Quando muore qualcuno è quindi più giusto affermare: “Non è più fra noi”, oppure: “È scomparso” (ai nostri sensi fisici), piuttosto che dire: “Non c’è più …”
Inoltre, bisogna riconosce che la vita va avanti anche per chi ha subito il lutto (Eccl. 3:1, 4).
Lasciare spegnere la cura di sé e di ogni altro proposito sarebbe come morire insieme alla persona deceduta o deviare in forme di culto rese alla loro personalità (Gios. 1:1-2; II Sam. 12:20-23).
Badiamo quindi a non tentare di “seppellire” ogni immagine o luogo che rammenta l’affetto perduto, anche perché evitare ogni fonte di tale memoria non è materialmente attuabile; si può invece imparare a convivere serenamente con le cose fatte insieme a chi ora è morto.
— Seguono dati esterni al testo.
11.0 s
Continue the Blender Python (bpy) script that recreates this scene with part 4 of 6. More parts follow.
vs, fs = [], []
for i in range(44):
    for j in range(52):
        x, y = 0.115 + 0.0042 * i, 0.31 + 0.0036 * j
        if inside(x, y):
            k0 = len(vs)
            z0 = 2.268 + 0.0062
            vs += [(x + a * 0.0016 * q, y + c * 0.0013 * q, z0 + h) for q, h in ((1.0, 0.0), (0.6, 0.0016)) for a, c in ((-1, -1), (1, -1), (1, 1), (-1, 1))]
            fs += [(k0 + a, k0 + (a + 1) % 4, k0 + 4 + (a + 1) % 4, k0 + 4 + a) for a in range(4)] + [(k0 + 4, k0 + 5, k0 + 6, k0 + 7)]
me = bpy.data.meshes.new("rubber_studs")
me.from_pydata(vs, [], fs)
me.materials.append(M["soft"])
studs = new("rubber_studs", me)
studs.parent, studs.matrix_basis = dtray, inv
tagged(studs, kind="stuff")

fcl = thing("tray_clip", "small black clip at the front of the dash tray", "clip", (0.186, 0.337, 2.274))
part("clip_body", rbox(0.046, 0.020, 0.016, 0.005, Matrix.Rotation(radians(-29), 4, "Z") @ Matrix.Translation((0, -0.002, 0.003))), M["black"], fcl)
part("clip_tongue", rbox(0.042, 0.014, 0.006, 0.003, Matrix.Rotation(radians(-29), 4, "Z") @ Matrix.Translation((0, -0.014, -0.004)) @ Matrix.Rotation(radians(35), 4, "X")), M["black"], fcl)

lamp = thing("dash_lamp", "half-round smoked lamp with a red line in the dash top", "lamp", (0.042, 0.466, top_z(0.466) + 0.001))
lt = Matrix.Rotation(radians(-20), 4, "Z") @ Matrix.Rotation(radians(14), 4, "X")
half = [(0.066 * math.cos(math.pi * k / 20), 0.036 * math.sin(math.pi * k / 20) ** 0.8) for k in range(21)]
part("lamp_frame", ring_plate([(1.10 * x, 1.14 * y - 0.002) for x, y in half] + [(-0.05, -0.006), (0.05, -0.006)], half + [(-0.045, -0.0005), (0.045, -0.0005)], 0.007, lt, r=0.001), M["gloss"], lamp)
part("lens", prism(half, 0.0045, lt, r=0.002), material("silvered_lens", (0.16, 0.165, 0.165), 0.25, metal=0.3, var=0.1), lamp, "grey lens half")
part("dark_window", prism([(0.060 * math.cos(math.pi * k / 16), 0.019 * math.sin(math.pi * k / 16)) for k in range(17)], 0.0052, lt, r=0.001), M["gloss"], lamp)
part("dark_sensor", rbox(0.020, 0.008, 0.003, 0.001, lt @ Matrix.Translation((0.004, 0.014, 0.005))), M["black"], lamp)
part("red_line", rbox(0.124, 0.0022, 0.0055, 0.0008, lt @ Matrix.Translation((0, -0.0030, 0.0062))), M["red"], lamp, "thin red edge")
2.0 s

Con l’aiuto di Dio, potremo volgere un poco per volta la penosa commozione in compiacimento per tutti i bei ricordi e le lezioni di vita ricevute, ringraziando il Signore per il tempo in cui ci ha donato una persona, invece di recriminare per avercela tolta.
Possono esserci ancora altri familiari e amici che sono qui ed hanno relazione con noi.
In ogni caso, la ragione suprema della nostra vita non è un essere umano, per quanto caro ed importante, bensì Cristo! (II Cor. 5:14-15).
Con il Signore e per Lui, anche dopo il lutto, la vita procede verso gloriosi traguardi celesti (I Tess. 4:13-18).